Heat pump should transfer heat from outside into the house. It should not generate heat (ideally) it should only force the heat to move.
One joule of work executed by the heat pump can transfer several joules of heat - for example 4 joules (it is the reason why the heat pump is efficient "source" of thermal energy). This ratio is called Coefficient of Performance or COP.
The bigger is the difference between input and output temperature -> the more work must the heat pump do to transfer the heat. Therefore the COP is decreasing.
If the COP did not decrease with increasing temperature difference, it would be possible to construct a perpetual motion machine of the second kind.
If work required to compress the gas was included into the computation the COP would be visible. And in order to achieve good COP the much lower output temperature would be needed.
EDIT: Computation of $COP$ with example.
We will start from ideal heat engine modeled by Carnot cycle. Carnot cycle has efficiency $$\eta = \frac{T_H - T_C}{T_H}$$
Let's assume $T_H=310K$, $T_C=270K$ and assume $100J$ of heat $Q$ will be delivered from hot reservoir to the heat engine.
As a result $$\eta \times 100J = \frac{310 - 270}{310} \times 100J = 12.9J$$ of work $W$ will be done by heat engine and $87.1J$ of heat will end up in cold reservoir.
What happens when we reverse the process? (Carnot cycle is reversible)
In the reversed process $87.1J$ of heat will be taken from cold reservoir, $12.9J$ of work will be delivered to the engine (now the heat pump) and $100J$ of heat will end up in the hot reservoir.

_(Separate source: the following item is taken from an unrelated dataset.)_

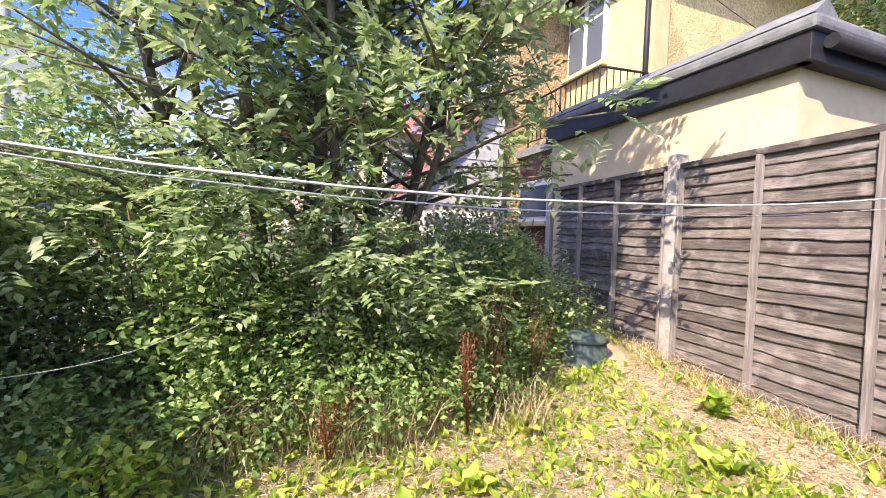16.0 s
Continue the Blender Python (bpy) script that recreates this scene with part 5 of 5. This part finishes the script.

The COP is $$COP = \frac{Q}{W} = \frac{100J}{12.9J} = 7.75$$
And in general $$COP_{ideal} = \frac{Q}{W} = \frac{Q}{\eta \times Q} = \frac{1}{\eta} = \frac{T_H}{T_H - T_C}$$
Look up something called the Carnot efficiency. That is the theoretical limit of how effecient any heat engine can be at converting heat power to some other form. This maximum possible efficiency is
Carnot efficiency = Tdiff / Thot = (Thot - Tcold) / Thot
By simple 8th grade algebra, you can see that you get a higher value by decreasing Tcold (the cold side temperature) than by increasing Thot (the hot side temperature) by the same amount.
For example, the Carnot efficiency of 100°C to 0°C is 100°K / 373°K = 26.8%. Adding 10 degrees to the hot side you get 110°K / 383°K = 28.7%, but decreasing the cold side by the same 10 degrees yields 110°K / 373°K = 29.5%.
Best Answer
It's pretty much as you say. But it sounds as though you're trying to guess. I'd suggest a couple of little sketches and some first principles reasoning; see my drawing below
Both the circles are my reversible heat engine. On the left, it is running "forwards" and yielding work $W$ from the nett flow $Q_C$ into the cold reservoir at temperature $T_C$ after extracting heat $Q_H$ from the hot reservoir at temperature $T_C$. On the right it has work $W$ done on it for a nett flow nett flow $Q_C$ out from the cold reservoir, and the total $Q_H=Q+Q_C$ is pumped into the hot reservoir. By definition of the thermodynamic temperature in terms of heat flow ratios in reversible heat engines, as I discuss in my answer here, then
$$\frac{Q_H}{T_H}=\frac{Q_C}{T_C}\tag{1}$$
and, by energy balance
$$Q_H = W+Q_C\tag{2}$$
The engine is reversible, so that all the magnitudes of the energy quantities are the same; their signs are opposite: instead of the heat engine doing work $W=Q_H-Q_C$, we must do work on the heat engine to pump $Q_C$ from the cold reservoir and thereafter dump the total energy $Q_H=W+Q_C$ back into the hot reservoir.
So you now work out both efficiencies from (1) and (2): for the heat pump, a sensible "efficiency" is the fraction of the heat drawn from the hot reservoir that we convert into work; from (1) and (2) it is:
$$\eta = 1-\frac{T_C}{T_H}$$
For a heat pump, a sensible definition of "efficiency" is how much heat $Q_C$ we draw out of the cold reservoir for input of unit work: this ratio is:
$$\frac{Q_C}{W} = \frac{Q_C}{Q_H-Q_C} = \frac{T_C}{T_H-T_C}$$
although this one is a bit weird insofar that it can be greater than 1. Note that it becomes infinite as $T_C\to T_H$: heat can move spontaneously without work input between two reservoirs of the same temperature (although for a finite reservoir, the flow would lead to a temperature difference and halt the flow). A better word, which I believe heat pump engineers use is "co-efficient of performance": the bigger it is, the less energy you need to put in to remove unit heat from the cold reservoir.